総合討論では、「海洋データの共有と利活用」に関して、小宮氏が示した「問い」を皮切りに議論が繰り広げられました。
➢ どのようなデータ種別の整備が、必要なのか
➢ どのようにして、誰が、データを集めるのか
➢ どのようにして、誰が、データをアップデートし続けるのか
➢ どのようにして、誰が、データの妥当性を検証するのか
➢ 集めたデータを、誰が処理するのか、どこに保存するのか
➢ 集めたデータを、何にどう活用し、何の役に立てるのか
➢ これらを実施するには、誰がコストを負担するのか、マネタイズするのか
➢ どのようにして、誰が、データを集めるのか
※BOI 「海洋データの共有と利活用」分科会に向けた「問い」
そして、シンク・ネイチャーで開発しつつある「海洋空間計画に関するインテリジェンス基盤システム」を紹介し、科学的インテリジェンスに基づいた対話や意思決定のあり方を議論しました。




まとめ
海を取り巻く社会課題が科学の力で未来への「機会」に変わる、そんな希望を感じさせる時間でした。本シンポジウムで提示した未来への羅針盤を、改めてまとめてみました。

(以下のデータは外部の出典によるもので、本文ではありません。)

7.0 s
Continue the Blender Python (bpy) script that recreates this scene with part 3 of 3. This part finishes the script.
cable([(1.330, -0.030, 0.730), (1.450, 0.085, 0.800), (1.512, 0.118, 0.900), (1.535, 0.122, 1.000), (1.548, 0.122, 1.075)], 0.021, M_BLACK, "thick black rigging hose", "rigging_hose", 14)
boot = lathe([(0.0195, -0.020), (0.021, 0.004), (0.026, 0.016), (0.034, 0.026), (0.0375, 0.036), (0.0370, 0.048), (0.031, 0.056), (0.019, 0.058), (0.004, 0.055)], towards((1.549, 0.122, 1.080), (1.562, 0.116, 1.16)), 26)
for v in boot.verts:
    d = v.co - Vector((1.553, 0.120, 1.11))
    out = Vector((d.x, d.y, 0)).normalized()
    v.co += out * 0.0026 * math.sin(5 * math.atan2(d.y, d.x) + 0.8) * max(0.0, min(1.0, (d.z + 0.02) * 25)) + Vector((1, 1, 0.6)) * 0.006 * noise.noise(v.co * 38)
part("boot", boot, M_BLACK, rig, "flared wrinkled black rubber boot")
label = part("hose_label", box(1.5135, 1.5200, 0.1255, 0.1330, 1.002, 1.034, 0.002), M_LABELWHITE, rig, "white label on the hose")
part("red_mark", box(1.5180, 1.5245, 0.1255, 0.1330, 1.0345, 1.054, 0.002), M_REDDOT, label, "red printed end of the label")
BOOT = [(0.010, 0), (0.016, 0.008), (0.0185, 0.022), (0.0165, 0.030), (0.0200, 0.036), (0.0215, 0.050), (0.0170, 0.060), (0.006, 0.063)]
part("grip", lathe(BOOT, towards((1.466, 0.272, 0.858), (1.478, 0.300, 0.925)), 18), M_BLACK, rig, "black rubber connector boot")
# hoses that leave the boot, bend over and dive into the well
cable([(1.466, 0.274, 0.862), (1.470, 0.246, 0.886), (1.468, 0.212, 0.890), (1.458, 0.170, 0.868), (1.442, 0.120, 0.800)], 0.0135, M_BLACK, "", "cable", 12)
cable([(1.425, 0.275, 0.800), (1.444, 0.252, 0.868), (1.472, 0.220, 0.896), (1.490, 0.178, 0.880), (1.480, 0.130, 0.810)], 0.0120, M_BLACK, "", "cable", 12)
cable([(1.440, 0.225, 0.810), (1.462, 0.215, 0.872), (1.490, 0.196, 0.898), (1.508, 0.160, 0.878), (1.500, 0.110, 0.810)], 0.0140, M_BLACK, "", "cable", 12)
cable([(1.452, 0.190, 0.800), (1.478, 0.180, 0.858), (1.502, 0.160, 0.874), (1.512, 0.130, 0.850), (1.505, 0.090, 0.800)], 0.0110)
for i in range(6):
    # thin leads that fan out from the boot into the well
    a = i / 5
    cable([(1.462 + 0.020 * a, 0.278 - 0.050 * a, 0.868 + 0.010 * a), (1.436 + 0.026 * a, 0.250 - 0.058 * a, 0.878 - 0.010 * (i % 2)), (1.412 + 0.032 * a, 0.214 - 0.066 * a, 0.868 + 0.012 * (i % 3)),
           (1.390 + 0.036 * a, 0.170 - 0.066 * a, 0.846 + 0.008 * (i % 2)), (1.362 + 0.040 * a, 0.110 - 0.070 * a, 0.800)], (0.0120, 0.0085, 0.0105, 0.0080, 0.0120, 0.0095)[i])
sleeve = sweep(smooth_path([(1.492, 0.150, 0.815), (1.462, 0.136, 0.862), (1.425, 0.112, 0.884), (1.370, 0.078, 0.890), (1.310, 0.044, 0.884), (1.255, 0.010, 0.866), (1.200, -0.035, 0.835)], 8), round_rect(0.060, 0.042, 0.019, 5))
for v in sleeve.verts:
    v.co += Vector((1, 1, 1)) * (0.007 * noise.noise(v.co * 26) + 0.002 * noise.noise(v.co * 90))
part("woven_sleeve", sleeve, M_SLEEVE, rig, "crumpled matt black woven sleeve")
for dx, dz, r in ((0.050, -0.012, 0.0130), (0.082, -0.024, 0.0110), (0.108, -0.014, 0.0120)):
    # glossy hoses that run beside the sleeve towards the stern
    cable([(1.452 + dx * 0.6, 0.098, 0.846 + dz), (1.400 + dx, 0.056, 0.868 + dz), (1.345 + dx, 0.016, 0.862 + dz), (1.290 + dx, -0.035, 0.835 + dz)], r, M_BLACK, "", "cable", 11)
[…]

- 海洋科学で集積された基礎データおよび、海を取り巻く社会経済情報の統合分析によって、事業上の意思決定に資する「インテリジェンス」を抽出し、海洋の「保全と利用」という二項対立に解をもたらすことができる。
- 海洋ビッグデータとAIや最適化分析を駆使することで、保全すべき重要海域や、事業活動で配慮すべき海域を様々な空間スケールで特定でき、海に関わるステークホルダーの要望を調整し、海がもたらす多面的な恩恵を全体最適・最大化しうるネイチャーポジティブ・アクションが実現できる。

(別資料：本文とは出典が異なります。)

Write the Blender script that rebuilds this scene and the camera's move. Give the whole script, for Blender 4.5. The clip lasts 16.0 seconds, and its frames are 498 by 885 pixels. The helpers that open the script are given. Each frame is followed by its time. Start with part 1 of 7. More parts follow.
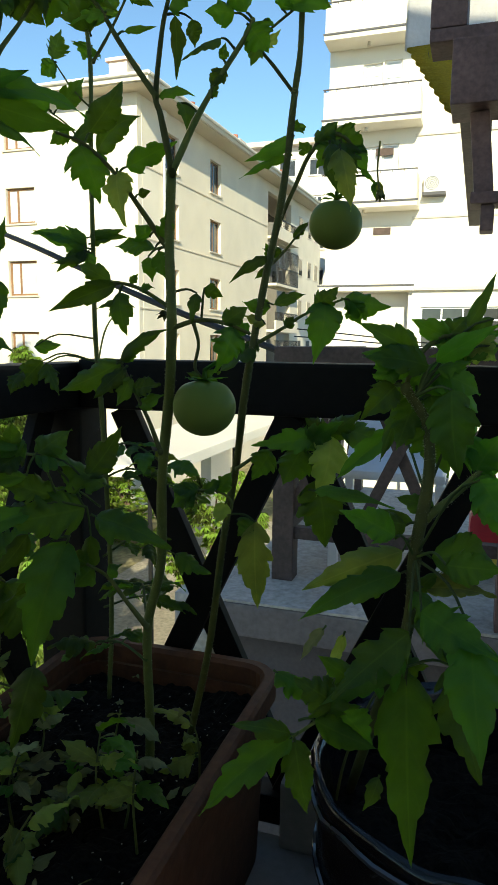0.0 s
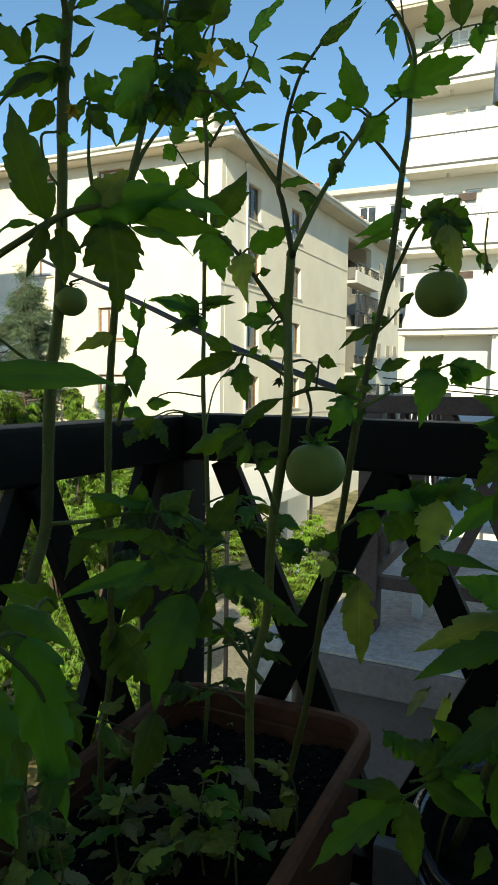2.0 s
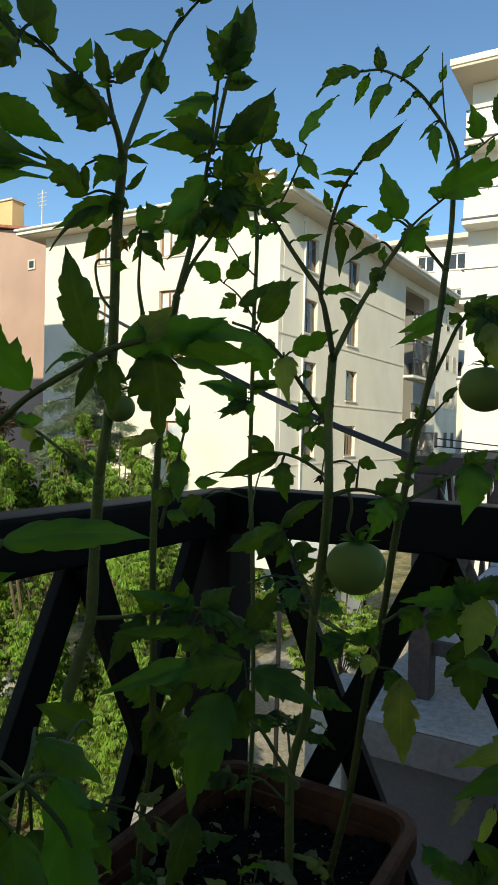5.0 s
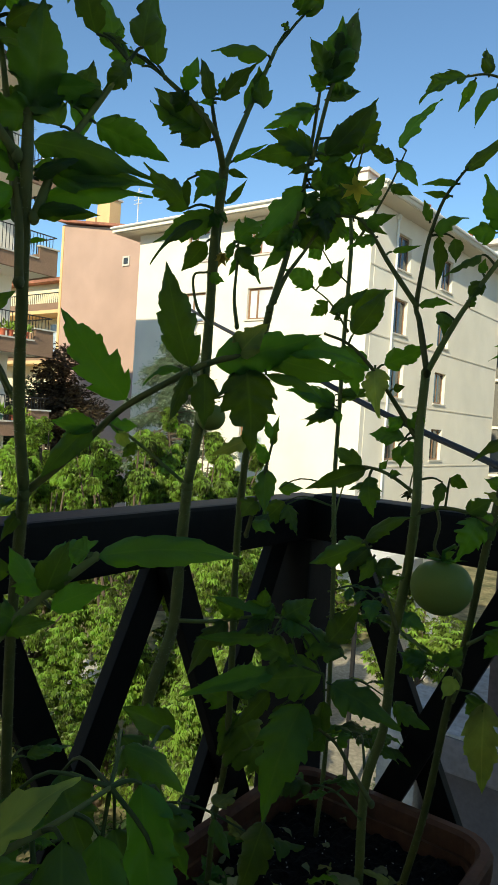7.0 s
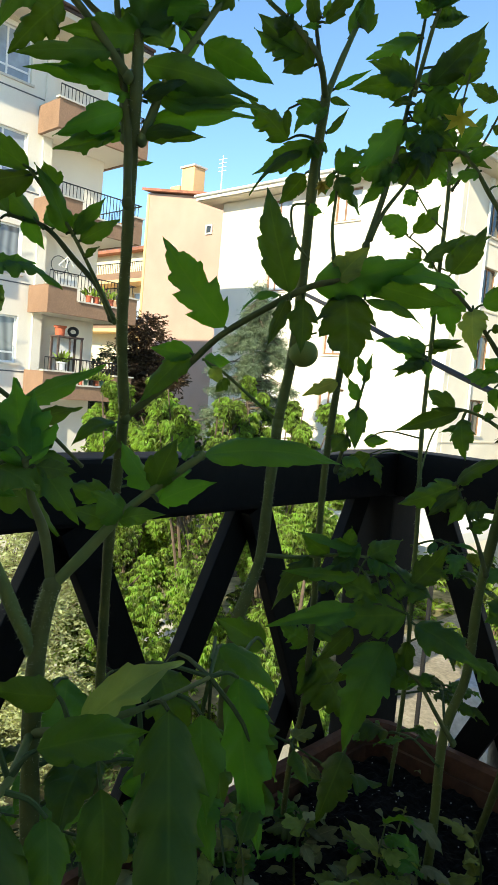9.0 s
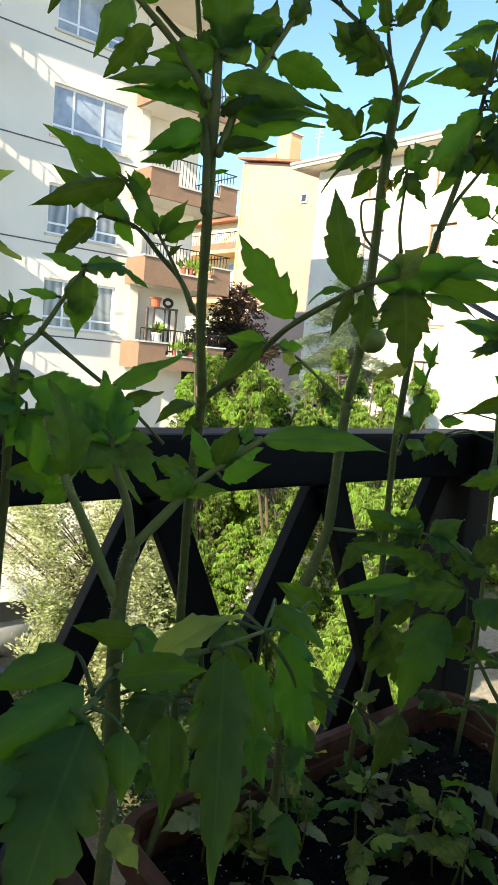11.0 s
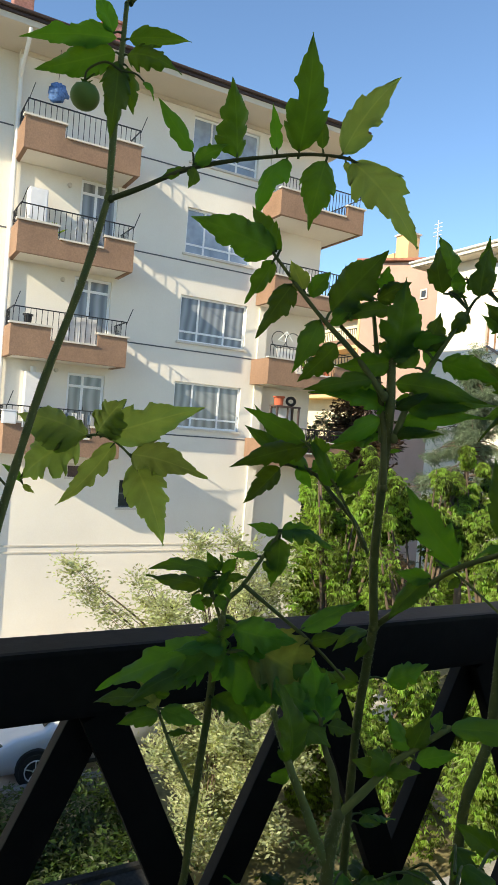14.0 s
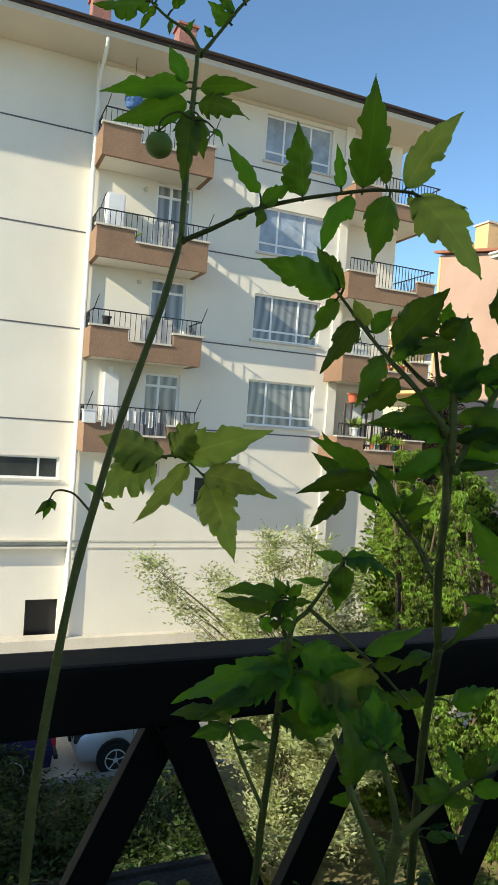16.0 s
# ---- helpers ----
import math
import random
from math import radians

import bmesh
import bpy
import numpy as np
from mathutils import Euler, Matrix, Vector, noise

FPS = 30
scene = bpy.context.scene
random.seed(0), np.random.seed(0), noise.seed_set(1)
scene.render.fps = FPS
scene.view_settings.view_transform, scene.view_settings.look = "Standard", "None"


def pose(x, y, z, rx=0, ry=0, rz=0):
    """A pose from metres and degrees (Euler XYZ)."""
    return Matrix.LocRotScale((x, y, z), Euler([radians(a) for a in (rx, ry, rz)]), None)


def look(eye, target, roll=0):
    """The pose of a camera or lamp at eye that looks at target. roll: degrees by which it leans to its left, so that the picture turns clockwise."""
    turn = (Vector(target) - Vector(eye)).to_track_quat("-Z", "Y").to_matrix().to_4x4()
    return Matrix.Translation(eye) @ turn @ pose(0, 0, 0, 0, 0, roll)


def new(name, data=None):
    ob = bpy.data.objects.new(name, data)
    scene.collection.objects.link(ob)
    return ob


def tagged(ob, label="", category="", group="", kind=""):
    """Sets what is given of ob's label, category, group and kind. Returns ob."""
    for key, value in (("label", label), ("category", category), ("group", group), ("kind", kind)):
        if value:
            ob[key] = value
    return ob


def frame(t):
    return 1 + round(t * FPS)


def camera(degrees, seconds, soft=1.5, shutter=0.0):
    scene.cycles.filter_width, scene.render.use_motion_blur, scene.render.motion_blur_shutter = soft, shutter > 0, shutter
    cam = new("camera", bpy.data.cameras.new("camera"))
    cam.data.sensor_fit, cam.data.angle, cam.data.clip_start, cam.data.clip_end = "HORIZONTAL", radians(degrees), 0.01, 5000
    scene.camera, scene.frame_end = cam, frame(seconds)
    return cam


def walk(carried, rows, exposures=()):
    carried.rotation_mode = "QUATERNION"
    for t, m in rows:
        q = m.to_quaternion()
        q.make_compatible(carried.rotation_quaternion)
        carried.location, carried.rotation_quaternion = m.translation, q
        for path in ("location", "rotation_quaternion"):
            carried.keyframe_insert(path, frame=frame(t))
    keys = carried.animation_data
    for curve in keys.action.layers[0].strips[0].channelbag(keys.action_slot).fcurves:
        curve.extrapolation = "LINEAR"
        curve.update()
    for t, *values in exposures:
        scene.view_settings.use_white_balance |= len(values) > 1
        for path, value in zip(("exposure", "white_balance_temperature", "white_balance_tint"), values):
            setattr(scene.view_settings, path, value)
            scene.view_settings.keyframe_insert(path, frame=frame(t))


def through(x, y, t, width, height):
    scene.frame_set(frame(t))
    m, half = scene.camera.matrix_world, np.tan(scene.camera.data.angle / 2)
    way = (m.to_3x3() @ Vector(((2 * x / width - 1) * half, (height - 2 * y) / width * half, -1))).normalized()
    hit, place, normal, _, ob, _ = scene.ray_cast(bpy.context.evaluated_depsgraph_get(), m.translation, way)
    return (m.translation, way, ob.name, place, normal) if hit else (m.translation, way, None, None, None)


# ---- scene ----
cam = camera(40.13, 16.0, soft=1.5)
# seconds, x, y, z, tilt from straight down, lean, heading
PATH = [
    (0.0, 0.0000, 0.0000, 1.1000, 81.73, -0.58, 18.48),
    (0.5, -0.0104, -0.0150, 1.1017, 82.86, -0.77, 21.36),
    (1.0, -0.0175, -0.0202, 1.1075, 83.49, -1.12, 22.91),
    (1.5, -0.0194, -0.0326, 1.1169, 84.24, -1.03, 24.06),
    (2.0, -0.0203, -0.0434, 1.1227, 85.17, -0.87, 24.96),
    (2.5, -0.0130, -0.0505, 1.1371, 86.54, -0.90, 25.04),
    (3.0, -0.0089, -0.0486, 1.1480, 87.27, -0.91, 25.86),
    (5.5, -0.0021, -0.0480, 1.1849, 89.31, -2.16, 30.70),
    (6.0, -0.0012, -0.0452, 1.1932, 89.61, -3.06, 32.27),
    (6.5, -0.0077, -0.0522, 1.1885, 88.98, -3.53, 35.20),
    (7.0, -0.0073, -0.0528, 1.1876, 88.44, -3.65, 36.61),
    (7.5, -0.0116, -0.0527, 1.1766, 87.65, -3.57, 37.88),
    (8.0, -0.0165, -0.0616, 1.1546, 86.99, -4.09, 40.19),
    (10.5, 0.0224, -0.0684, 1.1626, 83.16, -5.14, 48.07),
    (11.0, 0.0359, -0.0856, 1.1693, 82.43, -5.43, 50.85),
    (11.5, 0.0377, -0.0962, 1.1670, 80.96, -6.55, 51.55),
    (12.0, 0.0344, -0.1211, 1.1592, 80.02, -7.38, 52.73),
    (12.5, 0.0395, -0.1459, 1.1870, 82.36, -6.86, 54.41),
    (13.0, 0.0503, -0.1625, 1.2406, 85.70, -5.25, 56.11),
    (13.5, 0.0546, -0.1770, 1.2726, 87.87, -5.30, 59.35),
    (14.0, 0.0662, -0.1801, 1.3031, 89.27, -4.44, 60.97),
    (14.5, 0.0769, -0.1890, 1.3365, 90.64, -3.38, 61.80),
    (15.0, 0.0948, -0.1892, 1.3650, 92.71, -3.29, 62.07),
    (15.5, 0.0992, -0.1960, 1.3551, 90.76, -3.59, 64.70),
    (16.0, 0.0952, -0.1893, 1.3356, 88.53, -4.12, 67.20),
]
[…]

- 海洋と企業活動の接点、海洋自然資本に対する企業活動の依存や影響の定量・可視化から、気候変動に適応した事業レジリエンスの強化といった「攻め」のネイチャーポジティブ・アクションが実装できる。
- 科学で集積された情報を、行政やビジネスのニーズに対してプロダクトマーケットフィットすることで、地球規模の課題解決に不可欠な「インテリジェンス基盤」が創出される。